The first BCS70 Biomedical Sweep since childhood took place when study participants were aged 46-48.
A variety of objective health measurements were collected, including blood pressure, grip strength and balance. Participants also provided blood samples so that these could be analysed for cholesterol among other things. The information cohort members provided has been used in a range of important research exploring the factors associated with good and poor health in midlife.
In a BCS70 first, for the age 46-48 Sweep, participants were asked to wear an activity monitor on their thigh for a week so accurate data could be gathered about time spent sitting, standing, moving and sleeping. Almost 6,500 cohort members agreed to the thigh-worn activity monitor, with more than 83% (5,300) returning their monitors with useable data for at least one day of wear. The data collected, analysed in conjunction with other rich survey information, has enabled researchers to examine how physical and sedentary activity impacts people’s health.
In one study, researchers found that those who spent the most time sitting – more than 10 hours a day – were more likely to be obese, to smoke and to report higher rates of poor health and disability.
In another study, researchers used the activity monitor data alongside other information collected to investigate physical inactivity as a risk factor for diabetes.
Cohort members were asked if they had been diagnosed as diabetic and if they were taking medication for diabetes. In addition, the blood samples they provided were analysed for levels of HbA1c – glycated haemoglobin. A high level of HbA1c means there is too much sugar in the blood.
The researchers found that taking breaks from sitting down was important for reducing people’s risk of diabetes. Each set of additional 10 sedentary breaks (the transition from sitting to standing) per day was associated with 20% lower odds of developing diabetes. In addition, independent of total sedentary time, each extra hour of moderate to vigorous activity was associated with 58% lower odds of diabetes.
Health measures captured when cohort members were children were repeated in the 46-48 Sweep, including for blood pressure.
Study participants had their blood pressure measured when they were aged 10 and 16. Researchers have analysed these readings with those collected when cohort members were in their 40s to see how blood pressure tracks from childhood to midlife.
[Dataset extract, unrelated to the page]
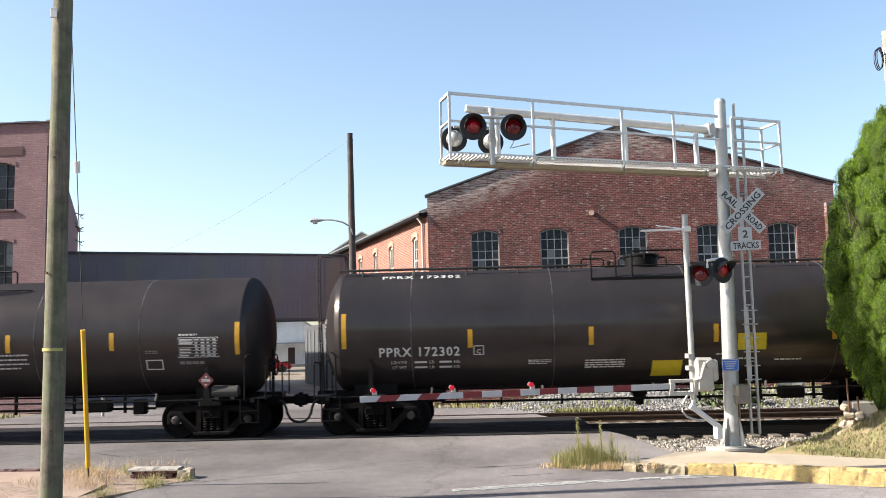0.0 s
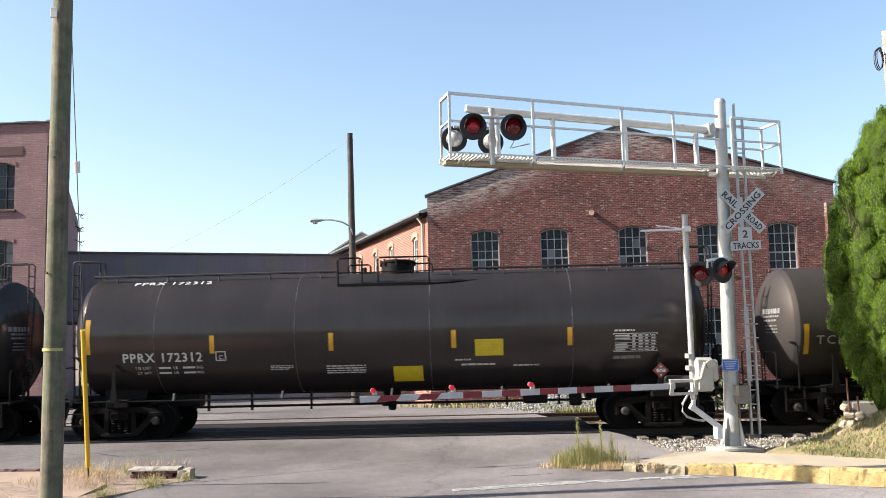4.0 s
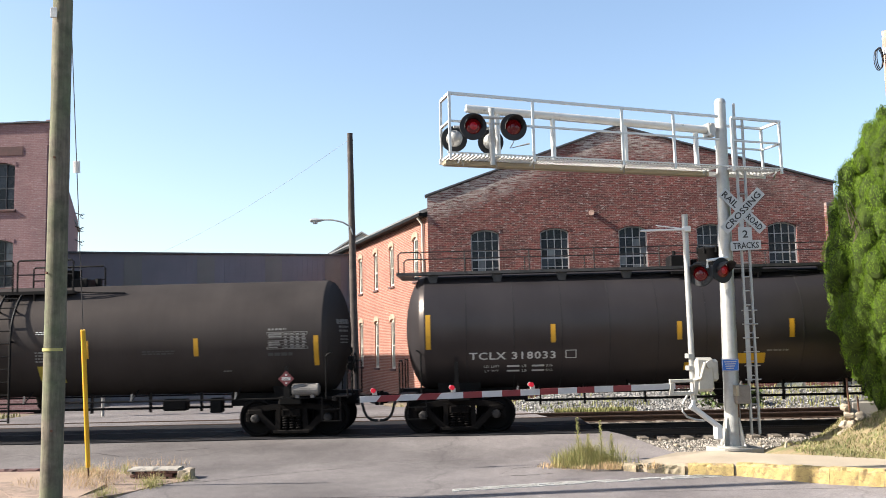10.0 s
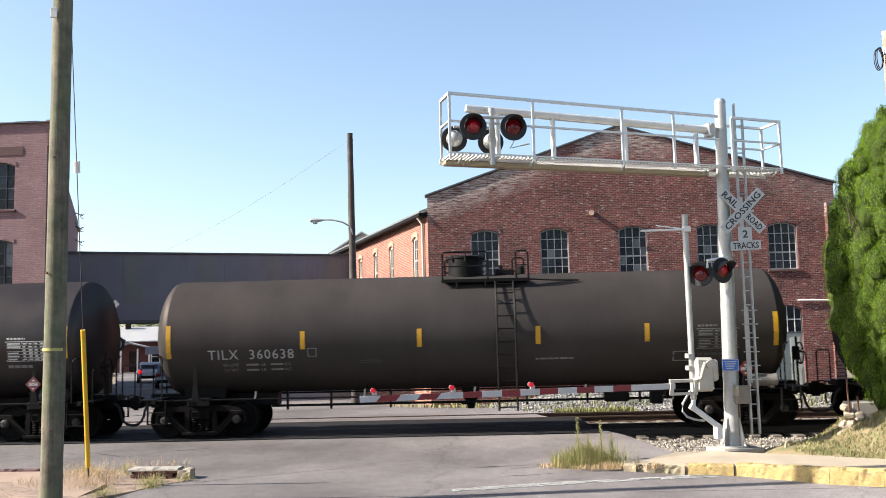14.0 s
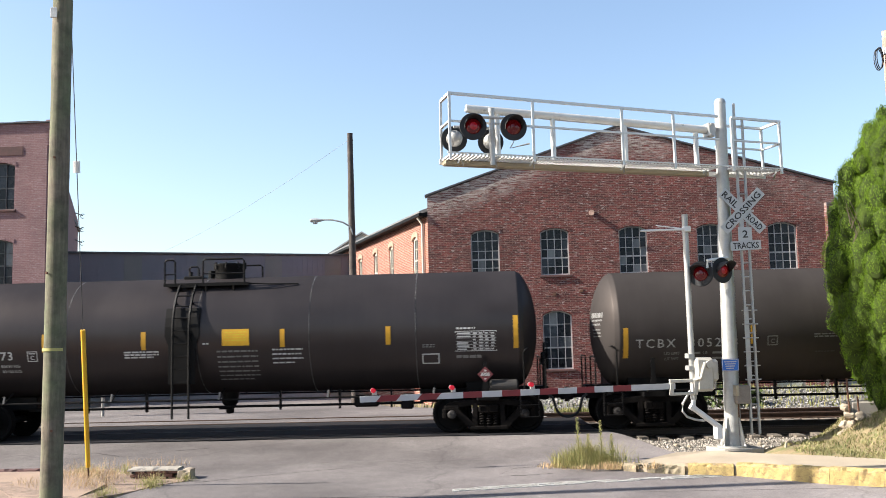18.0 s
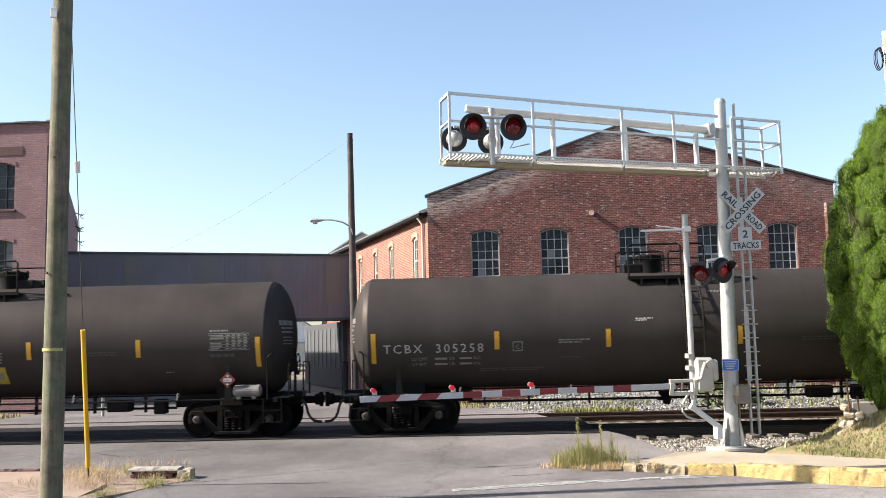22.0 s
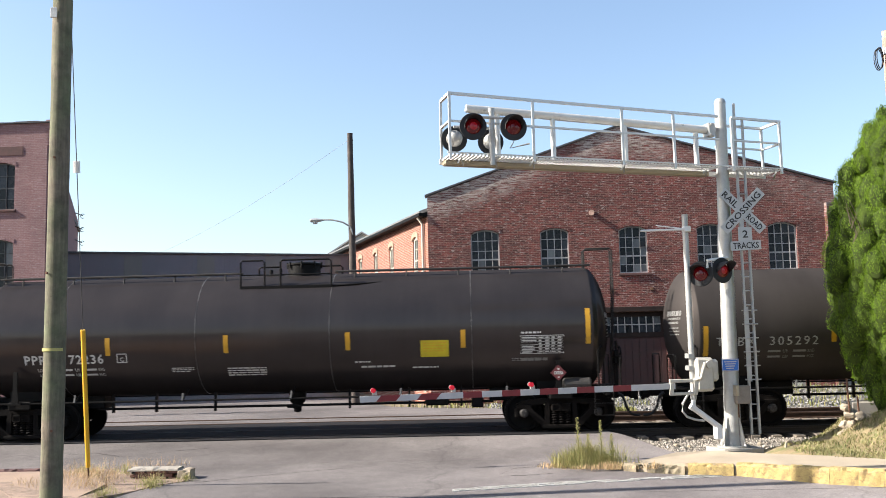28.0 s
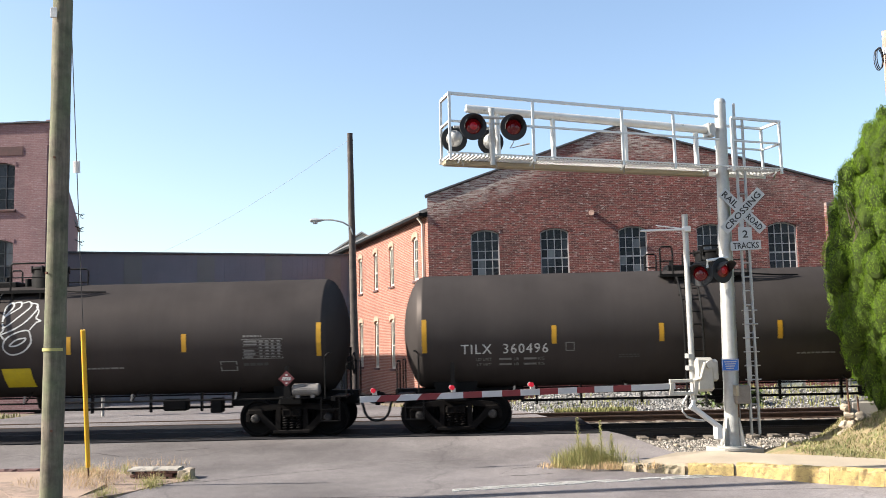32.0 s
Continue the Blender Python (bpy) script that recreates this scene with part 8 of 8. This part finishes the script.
def make_kind(kind):
    R, zc, half = KINDS[kind]
    top = zc + R
    if kind in ("smooth", "flipped"):
        g = 1 if kind == "smooth" else -1
        car = base_car(kind, "black tank car with a centre ladder and open platform")
        add_reflectors(car, kind, (-4.24, -1.46, 1.62, 4.33) if g > 0 else (-4.28, -1.60, 1.54, 4.27), 2.22, (7.27, 2.07, 0.76))
        dome_set(car, kind, 0.50 if g > 0 else -0.30, (-0.88, 1.12) if g > 0 else (-0.98, 0.86), ((-0.88, -0.44), (-0.32, 1.10)) if g > 0 else ((-0.98, 0.30), (0.42, 0.86)), dome_r=0.34, dome_h=0.34, box_x=0.92 if g > 0 else -0.76, box_h=0.20)
        part("ladder", once(("ladder", kind), lambda: mesh_of("ladder", ladder_mesh(kind, 0.50, top - 0.25, 0.42), STEEL_BLACK)), None, car, m=pose(-0.40 if g > 0 else 0.44, 0, 0))
        mark(car, kind, frame_box(0.24, 0.24, 0.022), -3.78, 2.07, MARKING_FADED)
        mark(car, kind, letters("C", 0.15), -3.78, 2.06, MARKING_FADED)
        mark(car, kind, bars(2, 0.75, 0.12, 2), -2.42, 2.16, MARKING_FADED)
        mark(car, kind, bars(1, 0.5, 0.05, 4), -2.5, 1.78, MARKING_DIM)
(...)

In one study, researchers found that children who recorded higher levels of blood pressure at age 10 were at around twice the risk of developing hypertension (clinically elevated blood pressure) by their mid-40s. The odds of hypertension in midlife were even greater for those who had elevated blood pressure at age 10 that had continued to rise above average levels through to age 16.
In a separate study, researchers used a range of objective and self-reported data collected in the Age 46-48 Sweep to analyse the factors associated with having multiple health problems in midlife (such as hypertension, diabetes, heart problems and mental health problems).
The researchers found that the prevalence of multimorbidity (having two or more long term health conditions) in BCS70 at age 46-48 was 33.8%.
The most common individual health outcomes were high-risk drinking (26.3%), recurrent back problems (20.9%), and mental health problems (19.1%). Among the most prevalent chronic physical health conditions were asthma/bronchitis (11.7%) and arthritis (7.7%).
The researchers found that those who grew up in the poorest families were at increased risk of having multiple health conditions in middle age. Other risk factors included lower birth weight, lower cognitive ability (at age 10), higher BMI (at age 10) and more emotional and behavioural problems at age 16.